After getting off the train, I arrived at my next destination: a beautiful Victorian colonial-style bungalow in the middle of the tea fields facing Lake Castlereagh, which would be my home for the next 24 hours. I say home because the lodges of Ceylon Tea Trails were formerly the houses of the foremen of the tea plantations and today have become cozy accommodations with rooms and common areas like the living room, where, sitting in front of the fireplace sipping a good cup of tea, I browsed through the history books and antique objects that are part of the culture and life of that little piece of Sri Lanka.
A few kilometers from the bungalow, at the Dunkeld State factory, I discovered that tea culture could be another of Sri Lanka's religions. After a plague devastated the coffee plantations imported by Portuguese settlers at the end of the 19th century, the Scotsman James Taylor planted a tea seed smuggled from China and that is how an industry that has turned Sri Lanka into the fourth largest tea producer in the world, after China, India, and Kenya, flourished and grew. Although all experts agree that Sri Lankan tea is the best quality due to the island's favorable climatic conditions. Along with the export of cinnamon, the tea industry is among the most important in the country.
In the plantations of Sri Lanka, Hindu women patiently pick tea buds by hand, each picking about 20kg a day and traveling 16 kilometers a day
As I came to the end of my trip, I felt that there were still some emotions to experience. A seaplane was waiting for me at Castlereagh Lake to take me to Yala National Park in just over 45 minutes on a scenic flight that allowed me to discover Sri Lanka from another perspective.

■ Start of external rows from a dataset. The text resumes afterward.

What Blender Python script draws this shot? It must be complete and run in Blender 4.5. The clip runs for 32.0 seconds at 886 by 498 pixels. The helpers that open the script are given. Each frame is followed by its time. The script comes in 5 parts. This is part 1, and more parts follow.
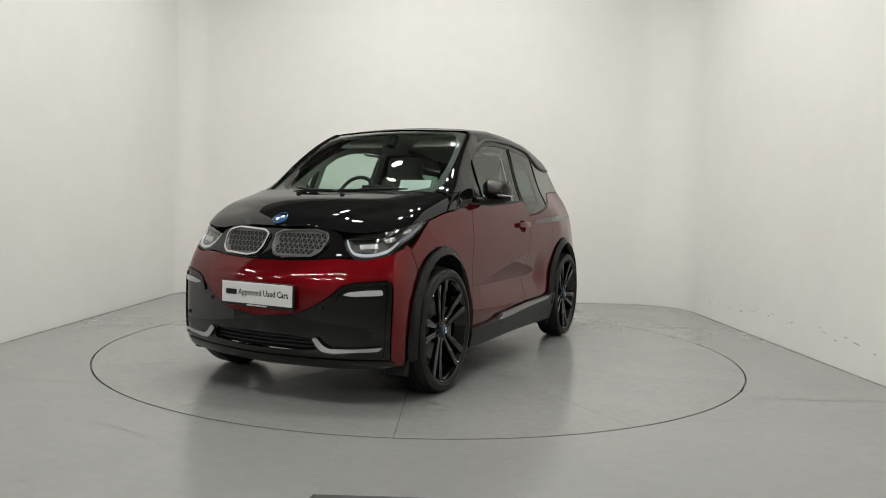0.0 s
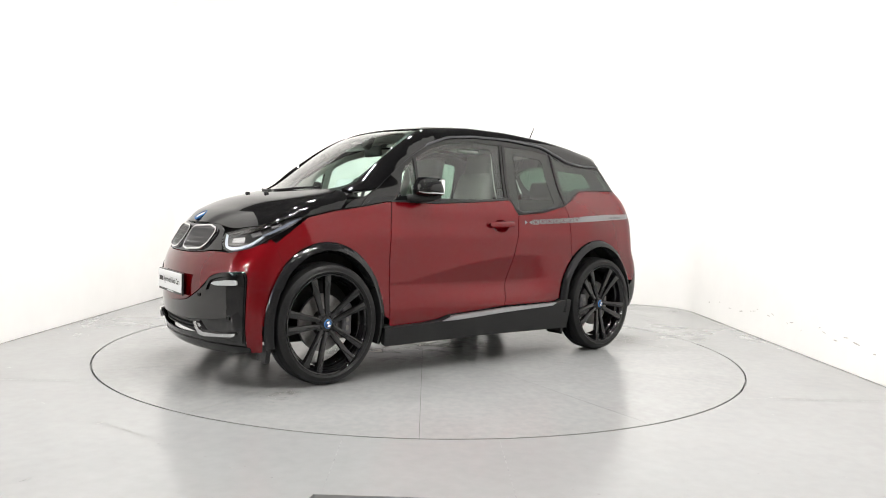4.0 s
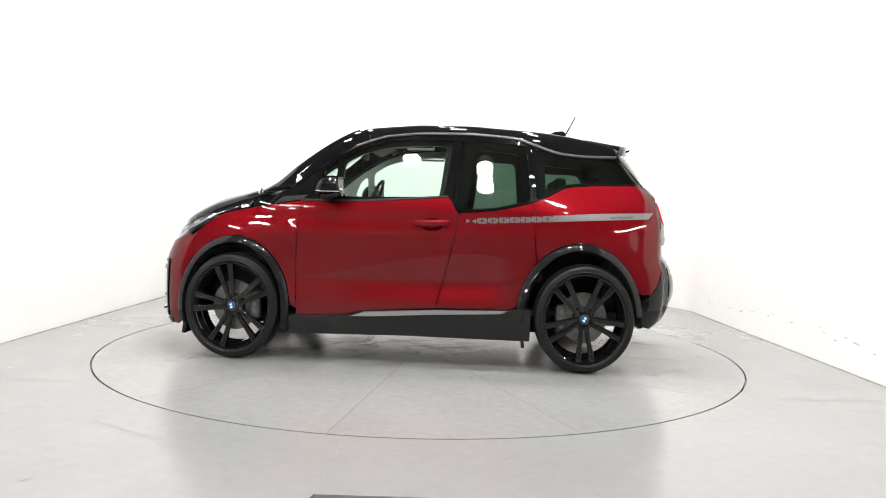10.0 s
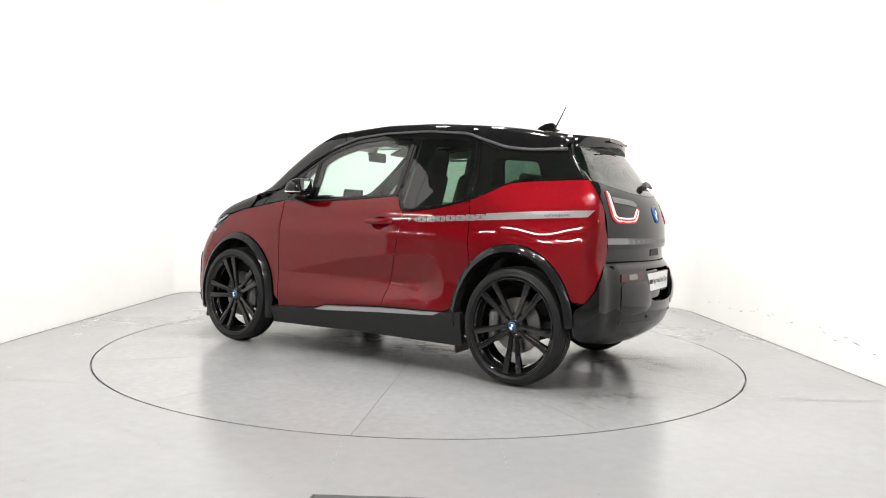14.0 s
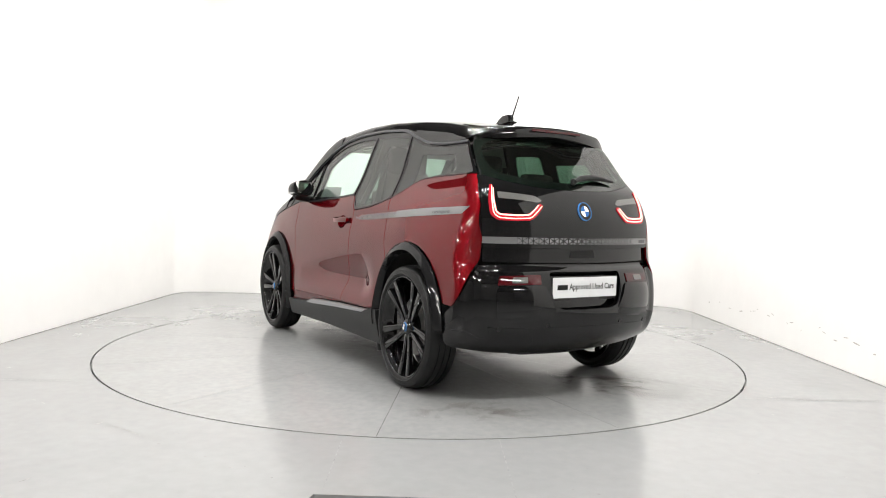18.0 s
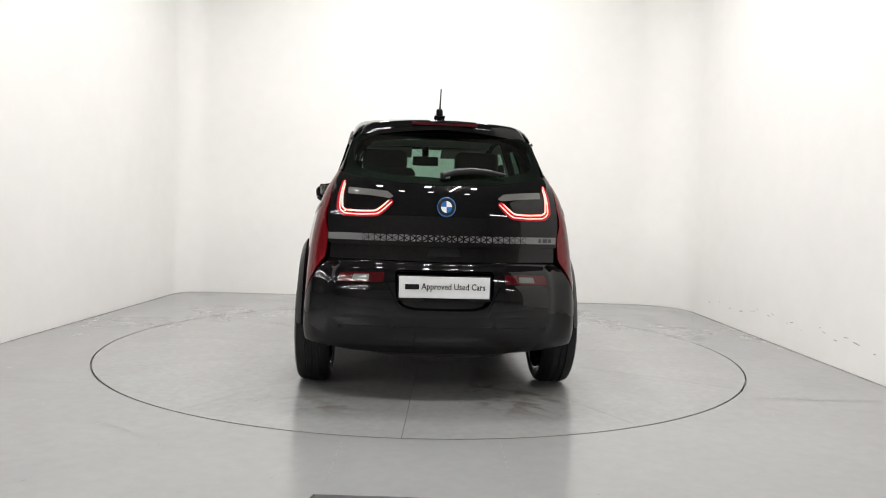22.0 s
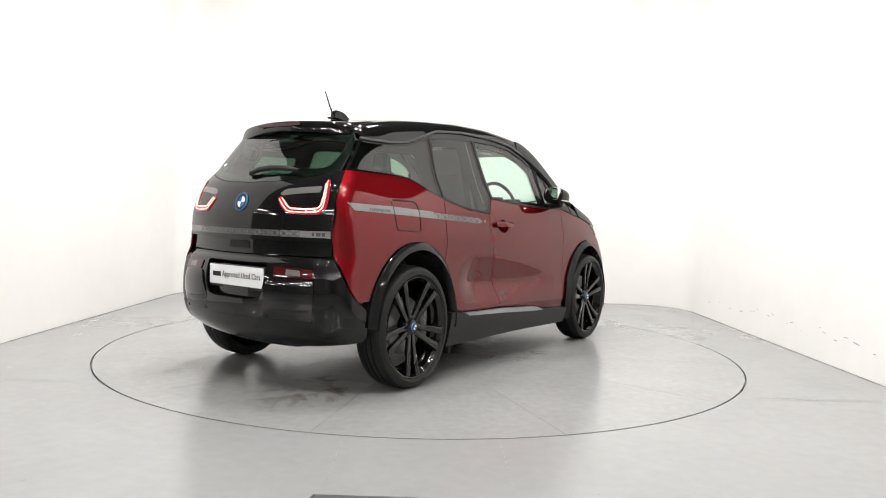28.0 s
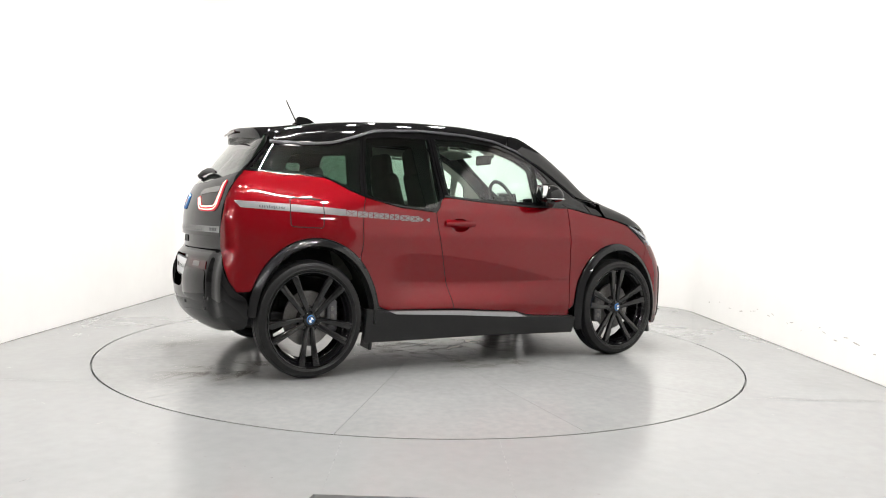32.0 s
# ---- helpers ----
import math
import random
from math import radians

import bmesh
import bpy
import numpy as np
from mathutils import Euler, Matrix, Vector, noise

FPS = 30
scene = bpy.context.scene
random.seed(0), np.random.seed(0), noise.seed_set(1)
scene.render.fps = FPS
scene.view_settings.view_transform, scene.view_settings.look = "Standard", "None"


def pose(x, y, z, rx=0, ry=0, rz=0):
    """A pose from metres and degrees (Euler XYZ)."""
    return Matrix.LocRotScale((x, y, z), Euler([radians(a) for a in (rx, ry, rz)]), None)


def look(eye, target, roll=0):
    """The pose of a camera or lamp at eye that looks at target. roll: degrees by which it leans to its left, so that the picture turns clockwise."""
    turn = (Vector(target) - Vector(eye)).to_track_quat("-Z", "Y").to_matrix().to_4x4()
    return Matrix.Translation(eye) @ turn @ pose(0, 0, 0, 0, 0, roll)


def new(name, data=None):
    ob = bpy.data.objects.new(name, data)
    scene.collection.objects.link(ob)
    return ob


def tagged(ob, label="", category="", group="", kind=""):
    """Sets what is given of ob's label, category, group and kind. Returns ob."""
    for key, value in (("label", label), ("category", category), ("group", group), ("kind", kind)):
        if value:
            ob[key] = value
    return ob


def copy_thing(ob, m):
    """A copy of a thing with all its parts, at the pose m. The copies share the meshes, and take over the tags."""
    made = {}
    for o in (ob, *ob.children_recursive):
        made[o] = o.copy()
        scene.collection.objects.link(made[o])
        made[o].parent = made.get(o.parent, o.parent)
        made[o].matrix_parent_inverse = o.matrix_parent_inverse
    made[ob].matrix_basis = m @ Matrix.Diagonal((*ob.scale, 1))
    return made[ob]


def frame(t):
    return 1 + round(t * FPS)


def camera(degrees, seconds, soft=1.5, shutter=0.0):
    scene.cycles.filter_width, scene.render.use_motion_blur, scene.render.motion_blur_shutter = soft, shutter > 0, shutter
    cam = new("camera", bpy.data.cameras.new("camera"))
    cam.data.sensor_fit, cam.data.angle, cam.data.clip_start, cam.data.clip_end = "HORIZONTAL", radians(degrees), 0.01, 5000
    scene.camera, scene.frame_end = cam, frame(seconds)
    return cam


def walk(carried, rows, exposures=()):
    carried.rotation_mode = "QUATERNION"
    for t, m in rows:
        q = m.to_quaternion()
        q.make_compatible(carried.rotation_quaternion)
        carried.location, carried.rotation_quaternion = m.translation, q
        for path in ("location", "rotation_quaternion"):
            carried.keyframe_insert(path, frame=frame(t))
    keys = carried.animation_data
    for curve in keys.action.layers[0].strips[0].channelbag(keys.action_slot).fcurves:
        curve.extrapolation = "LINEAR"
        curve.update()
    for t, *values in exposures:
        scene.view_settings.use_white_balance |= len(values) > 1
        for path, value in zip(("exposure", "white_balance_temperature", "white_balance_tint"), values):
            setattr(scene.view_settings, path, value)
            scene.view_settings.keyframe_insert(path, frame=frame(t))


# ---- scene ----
from mathutils.geometry import delaunay_2d_cdt

# The camera stands still before a turntable on which a car goes round.
cam = camera(64.09, 32.0, soft=1.0)
EYE = look((0.1475, -5.9532, 1.1016), (0.1475, -5.9532 + math.cos(radians(2.717)), 1.1016 - math.sin(radians(2.717))), 1.694)
EXPOSURES = [(0.0, -1.04, 6620, 6), (0.3, -0.84, 6600, 8), (0.6, -0.32, 6600, 10), (1.0, -0.14, 6500, 10), (1.5, -0.05, 6450, 10), (6.0, 0.09, 6450, 10), (17.0, 0.08, 6450, 10),
             (18.5, 0.04, 6450, 10), (19.1, -0.06, 6450, 10), (20.0, -0.46, 6450, 10), (21.0, -0.50, 6450, 10), (25.0, -0.50, 6450, 10), (27.5, -0.42, 6450, 10), (27.8, -0.20, 6500, 10),
             (28.4, 0.0, 6450, 10), (32.0, 0.08, 6450, 10)]
walk(cam, [(0.0, EYE), (32.0, EYE)], EXPOSURES)

# ---------- world and light ----------
world = bpy.data.worlds.new("world")
scene.world = world
world.use_nodes = True
world.node_tree.nodes["Background"].inputs[0].default_value = (0.9, 0.95, 1.0, 1)
world.node_tree.nodes["Background"].inputs[1].default_value = 0.02
LAMP_Z = 5.95
LAMPS = [(-1.8, -3.9), (0.05, -4.0), (1.85, -3.9), (-1.6, -0.7), (0.1, -0.4), (1.6, -0.7), (-1.5, 1.0), (0.0, 1.3), (1.5, 1.0)]
LAMP_WATTS = 78


def lamp_light(x, y):
    data = bpy.data.lights.new("downlight", "AREA")
    data.spread = radians(150)
    data.shape, data.size, data.energy, data.color = "DISK", 0.24, LAMP_WATTS, (1.0, 0.98, 0.955)
    ob = new("downlight", data)
    ob.matrix_world = look((x, y, LAMP_Z - 0.07), (x, y, 0))
    return ob


for lx, ly in LAMPS:
    lamp_light(lx, ly)


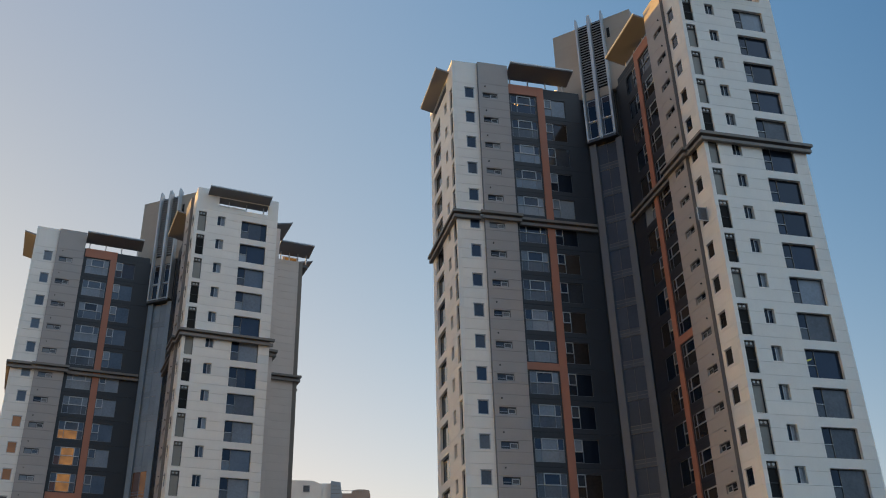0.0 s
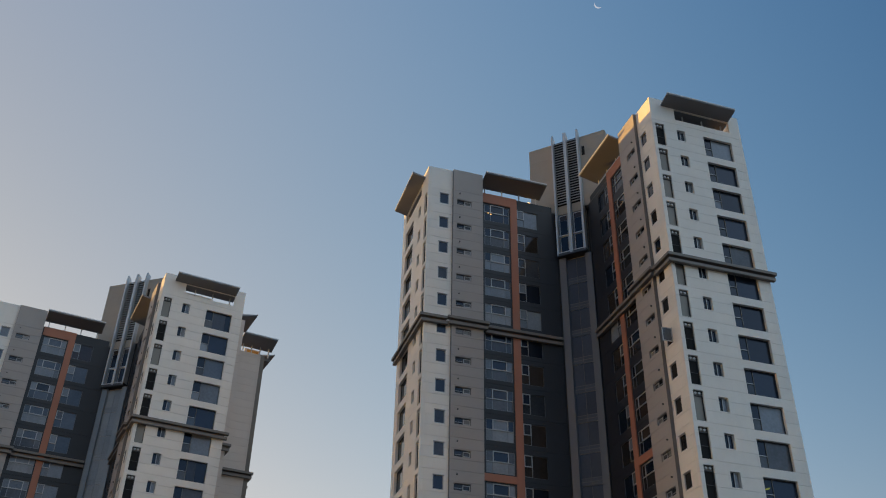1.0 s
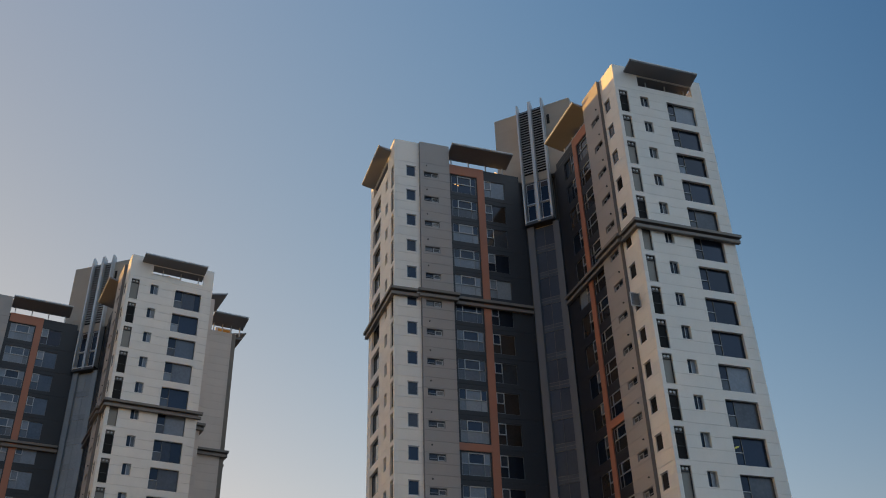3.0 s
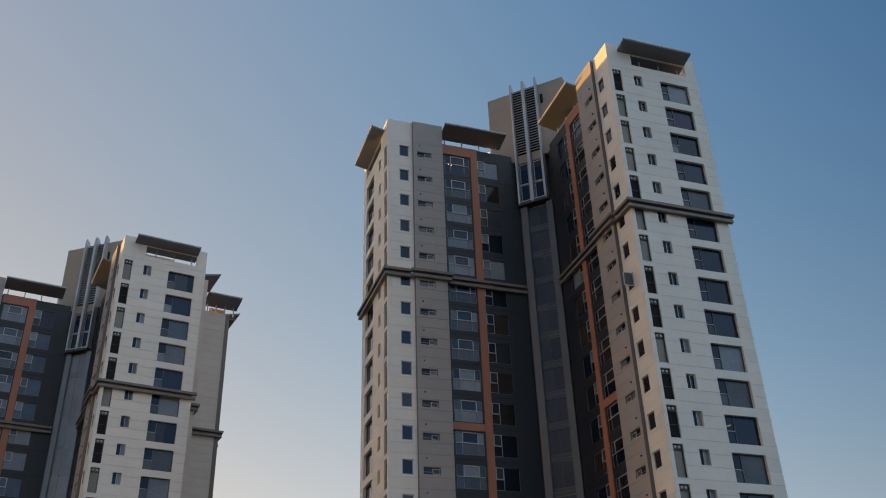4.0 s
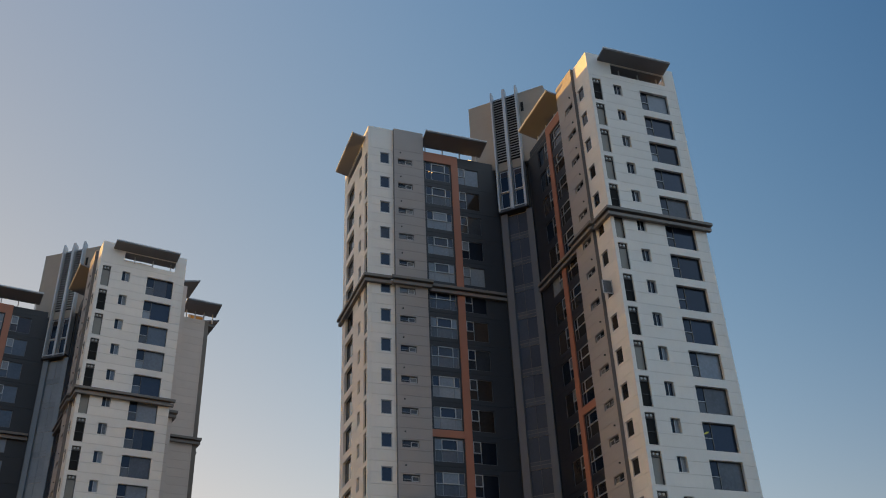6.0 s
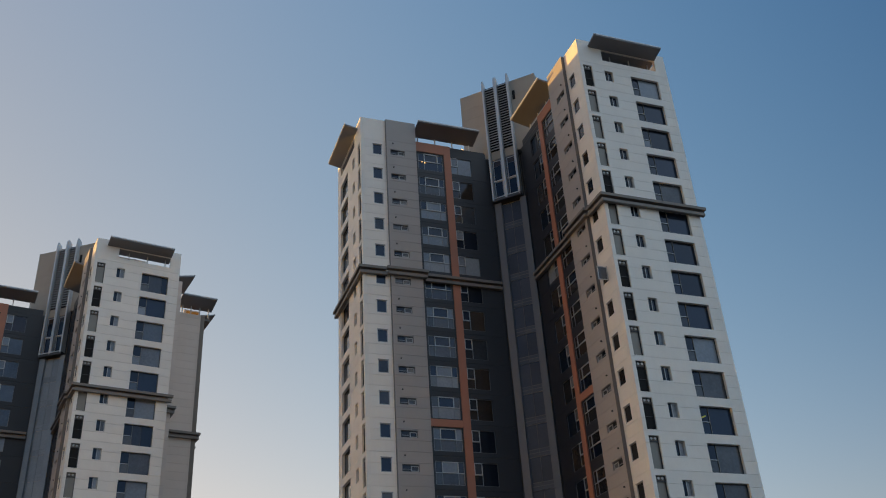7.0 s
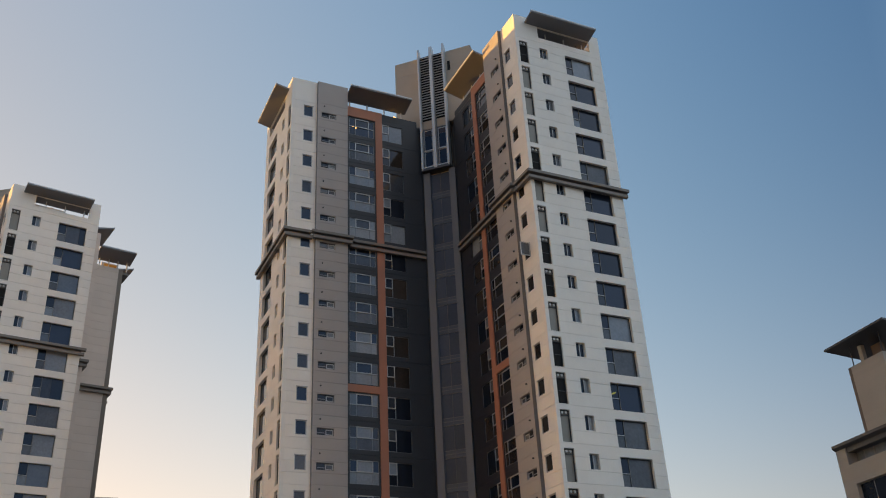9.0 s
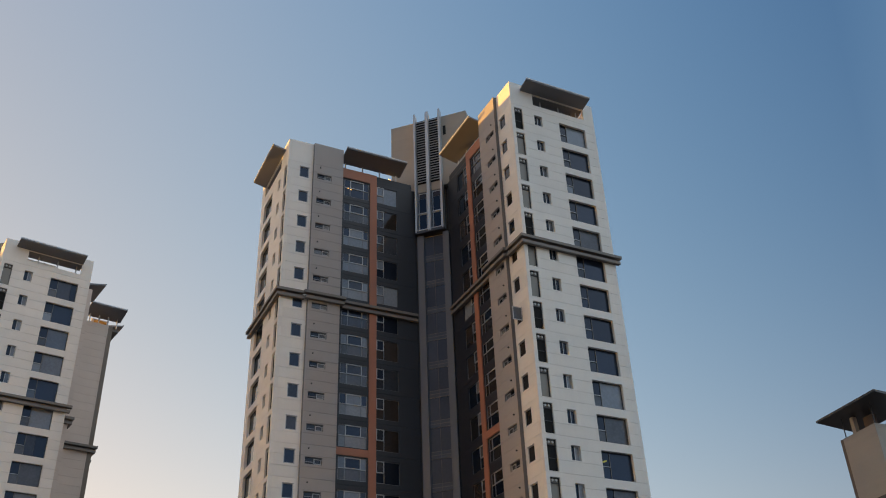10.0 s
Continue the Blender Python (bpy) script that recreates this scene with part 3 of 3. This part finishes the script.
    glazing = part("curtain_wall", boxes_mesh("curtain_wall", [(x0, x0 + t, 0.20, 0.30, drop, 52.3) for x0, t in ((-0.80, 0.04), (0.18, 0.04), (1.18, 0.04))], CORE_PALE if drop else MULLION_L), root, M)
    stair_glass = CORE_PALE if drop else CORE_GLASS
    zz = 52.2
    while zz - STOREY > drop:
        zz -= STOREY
        gleaming = drop and 25 < zz < 30                # two storeys of stair panes with a gold reflection put in as glow
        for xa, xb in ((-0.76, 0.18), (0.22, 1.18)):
            g = stair_glass if not gleaming else DUSK if xa < 0 else GLEAM_SOFT
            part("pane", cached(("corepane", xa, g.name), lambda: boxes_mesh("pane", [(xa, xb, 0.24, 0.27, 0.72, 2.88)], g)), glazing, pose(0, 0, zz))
            g = (g if gleaming else CORE_PALE) if drop else SPANDREL
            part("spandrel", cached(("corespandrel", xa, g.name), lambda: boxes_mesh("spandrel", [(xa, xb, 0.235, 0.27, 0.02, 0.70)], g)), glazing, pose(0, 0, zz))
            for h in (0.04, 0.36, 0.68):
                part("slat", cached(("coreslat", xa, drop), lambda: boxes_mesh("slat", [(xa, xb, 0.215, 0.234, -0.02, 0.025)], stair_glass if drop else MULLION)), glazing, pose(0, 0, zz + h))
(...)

I flew over tea plantations, rice paddies, and fields dotted with the white of Buddhist temples scattered across the island and passed through the clouds, very close to Adam's Peak, Sri Lanka's 2,243-meter-high sacred mountain.
A safari by the sea
In Yala, an exciting safari awaited me in one of the island's 20 national parks. The peculiarity of this one is that it is touching the coast, next to the sea. Elephants, water oxen, birds, butterflies, crocodiles, monkeys, and the famous leopards are some of the species that can be spotted silently from the 4x4 SUV accompanied by the ranger.
That night I slept in a luxury camp, in the middle of the jungle, in an exclusive futuristic design tent decorated in a vintage style that reminded me of the safari camps of the great travelers and settlers of the early twentieth century.
It was the first time I saw and smelled the sea on this trip, and truth be told, between the cocktails at sunset and the dinner on the sand under the moonlight sat at an oil-lantern-lit table, it would have been easy to stay in that magical corner of the island for a few more days.
But my adventure continued to the very last moment, at Galle Fort. This fort was built by the Portuguese in 1588 and expanded by the Dutch in 1649.
It is perhaps the most "European" city in Sri Lanka, with its colonial buildings (some of them converted into charming boutique hotels), vibrant restaurants, churches that coexist with Buddhist temples and mosques, tuc-tucs and cars with retro aesthetics, and its iconic promenade-waterfront wall that ends at one of the most photogenic lighthouses in the world.
Sri Lanka is like a hug for the soul. It is an island to walk on barefoot and soak up its colors, aromas, and spirituality. It is one to be reflected in the kind and infinite smile of its people, to whom neither the colonial invasions, the civil war of 26 years, nor the tsunami of 2004, have been able to erase that generous spirit and that capacity that characterizes them to live, value, and appreciate their present and their day to day.